So it’s always nice when the guy training you offers to take you out to breakfast. It will officially be a week at work today, and I get the impression they are pretty pleased with me. The people at work seem to all be very friendly, if not sometimes bordering on the cheesy side, but at the same time, it makes the day go by pretty quickly when we spend our first hour of the day I. Some sort of training mode, with all the excitement, and then go out into the field to do our sales work.
It’s not my ideal job, to be perfectly honest, but there is some pretty good opportunity to move up rather quickly, and while I feel like I am doing well here, I know there is somewhere else I would rather be, doing something that I am happier doing. I can honestly say I LIKE this Jon, but I am also pretty sure it is something that I do not think I will ever LOVE doing, if that makes sense.
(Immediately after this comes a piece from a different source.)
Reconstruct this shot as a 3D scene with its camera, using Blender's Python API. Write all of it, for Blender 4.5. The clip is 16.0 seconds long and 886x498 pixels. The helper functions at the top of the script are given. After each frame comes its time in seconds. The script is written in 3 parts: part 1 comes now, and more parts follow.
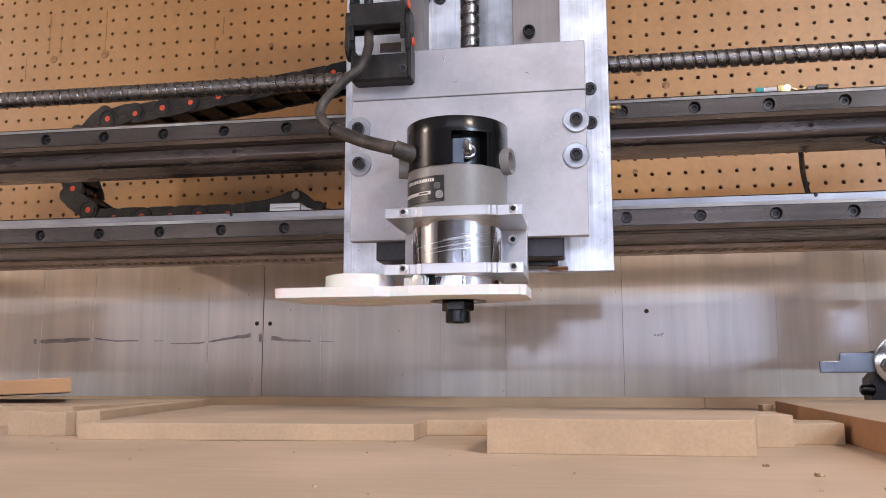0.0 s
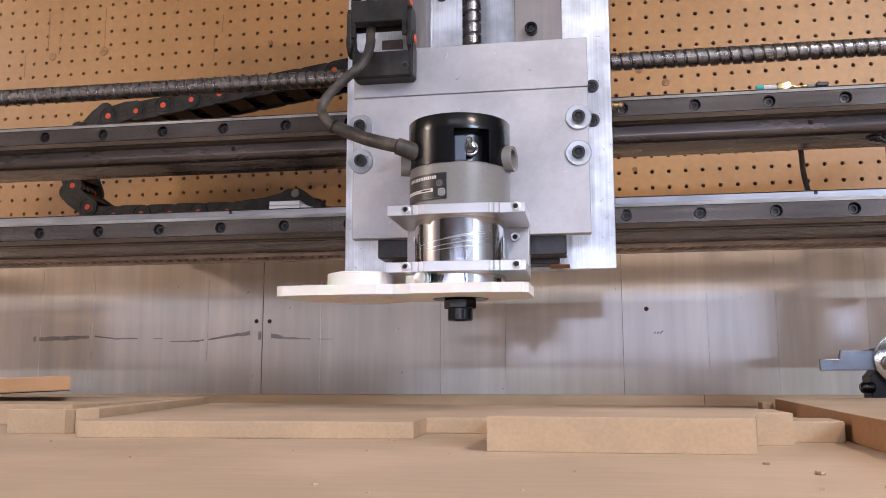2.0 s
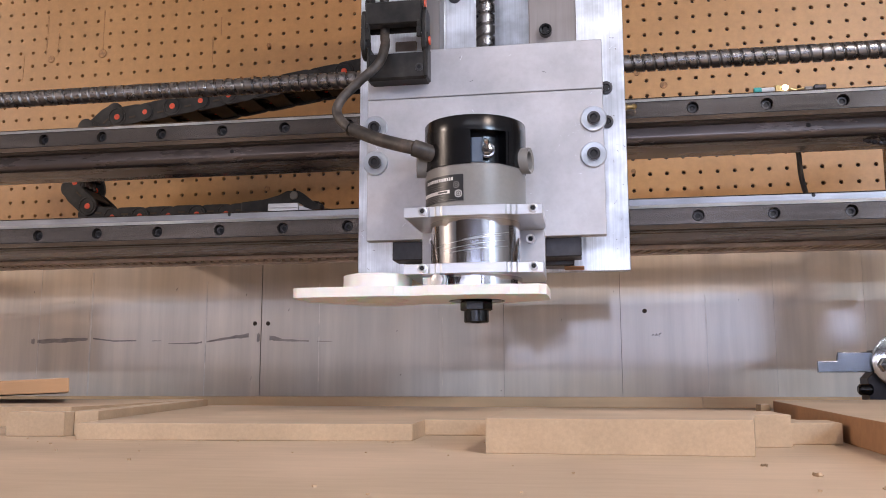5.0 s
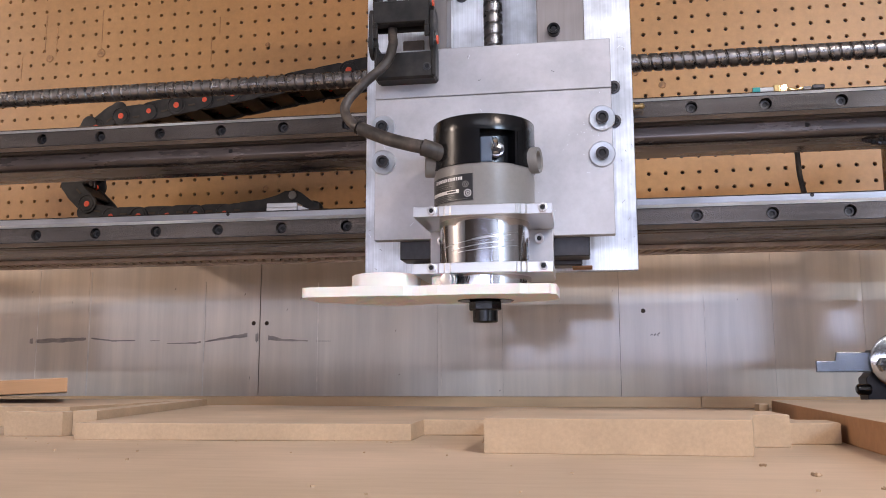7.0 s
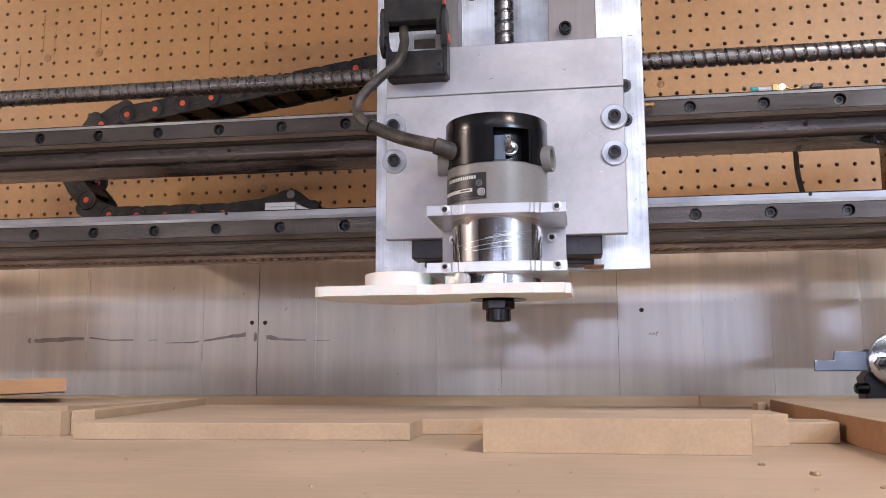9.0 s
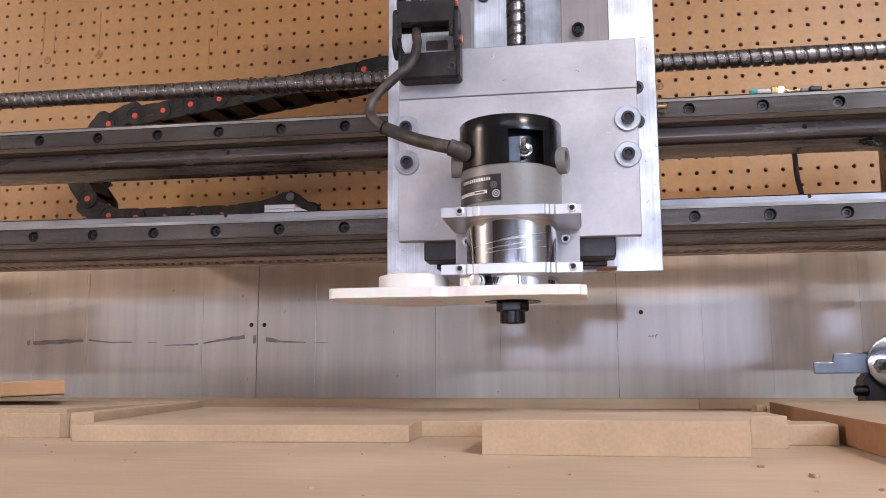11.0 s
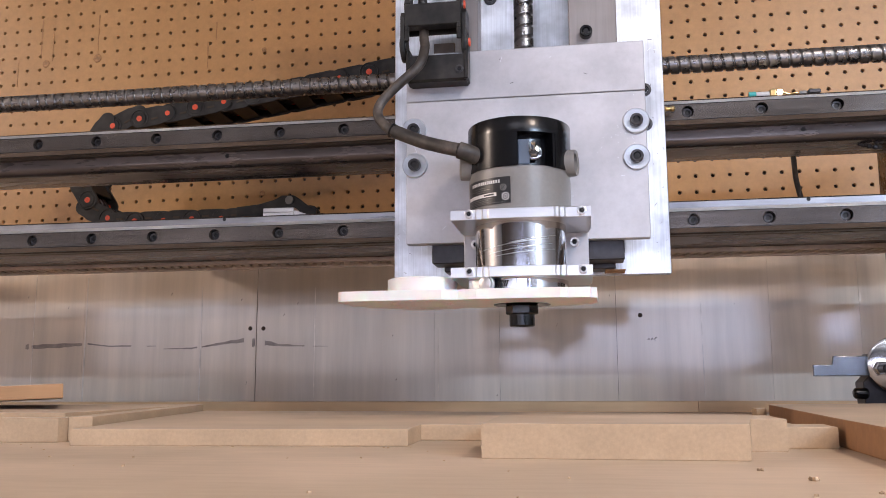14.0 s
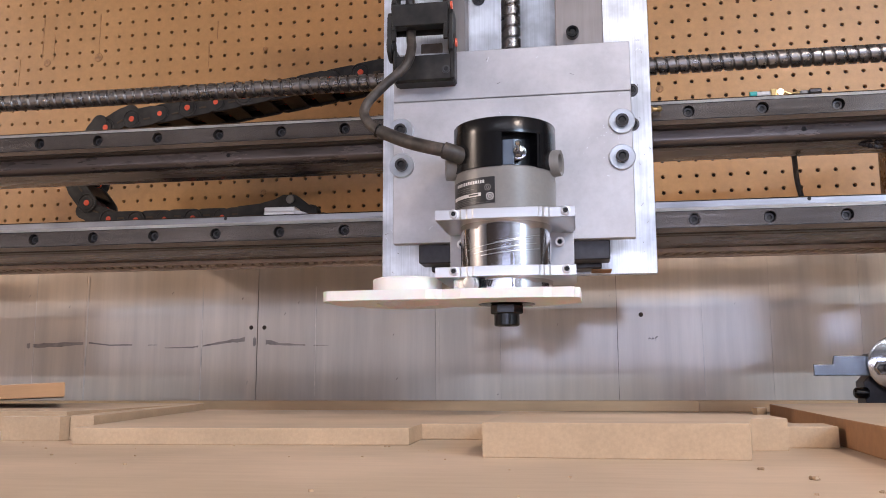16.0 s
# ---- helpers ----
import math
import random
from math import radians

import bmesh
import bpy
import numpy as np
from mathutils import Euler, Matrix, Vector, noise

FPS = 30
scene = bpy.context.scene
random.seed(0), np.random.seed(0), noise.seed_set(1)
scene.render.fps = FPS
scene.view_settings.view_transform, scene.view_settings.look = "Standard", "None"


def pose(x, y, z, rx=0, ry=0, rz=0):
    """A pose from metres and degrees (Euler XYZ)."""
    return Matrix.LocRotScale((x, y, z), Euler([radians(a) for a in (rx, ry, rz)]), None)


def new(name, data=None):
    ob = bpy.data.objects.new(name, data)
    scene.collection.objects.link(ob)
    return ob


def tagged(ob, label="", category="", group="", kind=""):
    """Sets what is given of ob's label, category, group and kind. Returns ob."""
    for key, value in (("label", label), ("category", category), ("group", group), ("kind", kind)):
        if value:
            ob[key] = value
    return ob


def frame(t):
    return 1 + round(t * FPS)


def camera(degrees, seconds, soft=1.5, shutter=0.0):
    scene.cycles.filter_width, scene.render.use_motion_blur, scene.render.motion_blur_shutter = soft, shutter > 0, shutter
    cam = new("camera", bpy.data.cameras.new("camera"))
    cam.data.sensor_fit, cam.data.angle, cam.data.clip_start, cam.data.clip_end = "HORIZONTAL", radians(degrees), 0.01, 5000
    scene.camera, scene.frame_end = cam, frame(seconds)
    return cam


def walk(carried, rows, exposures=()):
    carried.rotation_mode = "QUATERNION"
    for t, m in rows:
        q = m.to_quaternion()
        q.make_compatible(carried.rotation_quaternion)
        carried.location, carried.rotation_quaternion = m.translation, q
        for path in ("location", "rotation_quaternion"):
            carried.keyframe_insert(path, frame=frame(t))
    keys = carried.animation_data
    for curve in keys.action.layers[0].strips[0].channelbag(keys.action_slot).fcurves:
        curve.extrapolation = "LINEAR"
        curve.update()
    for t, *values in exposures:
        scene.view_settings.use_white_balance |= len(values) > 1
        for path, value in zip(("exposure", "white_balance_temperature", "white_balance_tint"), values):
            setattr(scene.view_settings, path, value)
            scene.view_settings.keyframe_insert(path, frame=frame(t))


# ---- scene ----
cam = camera(53.96, 16.0, soft=0.9)
walk(cam, [
    (0.0, pose(0.6738, -0.9792, 0.0444, 98.403, 0.100, 9.404)),
    (0.5, pose(0.6738, -0.9783, 0.0446, 98.379, 0.100, 9.402)),
    (1.0, pose(0.6738, -0.9774, 0.0446, 98.344, 0.111, 9.398)),
    (1.5, pose(0.6736, -0.9782, 0.0447, 98.293, 0.118, 9.390)),
    (2.0, pose(0.6736, -0.9781, 0.0445, 98.256, 0.101, 9.382)),
    (2.5, pose(0.6736, -0.9778, 0.0447, 98.249, 0.149, 9.361)),
    (3.0, pose(0.6736, -0.9777, 0.0447, 98.260, 0.179, 9.339)),
    (3.5, pose(0.6734, -0.9788, 0.0445, 98.351, 0.183, 9.316)),
    (4.0, pose(0.6733, -0.9796, 0.0445, 98.393, 0.154, 9.299)),
    (6.5, pose(0.6734, -0.9794, 0.0445, 98.388, 0.118, 9.213)),
    (7.0, pose(0.6734, -0.9793, 0.0446, 98.375, 0.126, 9.182)),
    (7.5, pose(0.6732, -0.9796, 0.0447, 98.316, 0.141, 9.129)),
    (8.0, pose(0.6734, -0.9790, 0.0445, 98.293, 0.147, 9.115)),
    (8.5, pose(0.6733, -0.9791, 0.0447, 98.309, 0.163, 9.100)),
    (9.0, pose(0.6731, -0.9792, 0.0447, 98.323, 0.165, 9.072)),
    (11.5, pose(0.6735, -0.9792, 0.0445, 98.504, 0.174, 9.035)),
    (12.0, pose(0.6735, -0.9787, 0.0445, 98.520, 0.199, 9.030)),
    (12.5, pose(0.6735, -0.9777, 0.0445, 98.561, 0.212, 9.018)),
    (13.0, pose(0.6735, -0.9776, 0.0445, 98.617, 0.274, 9.010)),
    (13.5, pose(0.6735, -0.9778, 0.0447, 98.631, 0.272, 9.006)),
    (14.0, pose(0.6734, -0.9785, 0.0447, 98.684, 0.253, 8.998)),
    (14.5, pose(0.6735, -0.9791, 0.0447, 98.684, 0.243, 9.016)),
    (15.0, pose(0.6735, -0.9792, 0.0445, 98.674, 0.199, 9.020)),
    (15.5, pose(0.6734, -0.9797, 0.0446, 98.643, 0.200, 9.024)),
    (16.0, pose(0.6732, -0.9795, 0.0446, 98.636, 0.202, 9.032)),
], exposures=((0.0, 0.09, 6560, 19), (16.0, 0.09, 6560, 19)))

# ---- world and lamps ----
world = bpy.data.worlds.new("sky")
scene.world = world
world.use_nodes = True
sky = world.node_tree.nodes.new("ShaderNodeTexSky")
sky.sky_type = "NISHITA"
sky.sun_disc = False
sky.sun_elevation = radians(35)
sky.sun_rotation = radians(200)
world.node_tree.links.new(sky.outputs[0], world.node_tree.nodes["Background"].inputs[0])
world.node_tree.nodes["Background"].inputs[1].default_value = 0.1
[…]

For now, I have stopped sending out new resumes, and am taking a little more of a passive approach to things, but that stems more from just the sheer time constraint involved in an hour to hour and a half commute each ay to work on public transit. I don’t mind taking the bus / light rail, but I know that I will have a lot more time once I get back on my feet and get a car again. I did hate having a car payment, but there was also an incredible amount of pride that I felt in knowing that I was back to a pace in my life where I could afford to take on.
I’ll be getting back to that soon, and soon will be able to do it without needing so much help from friends. Somehow I can just feel it.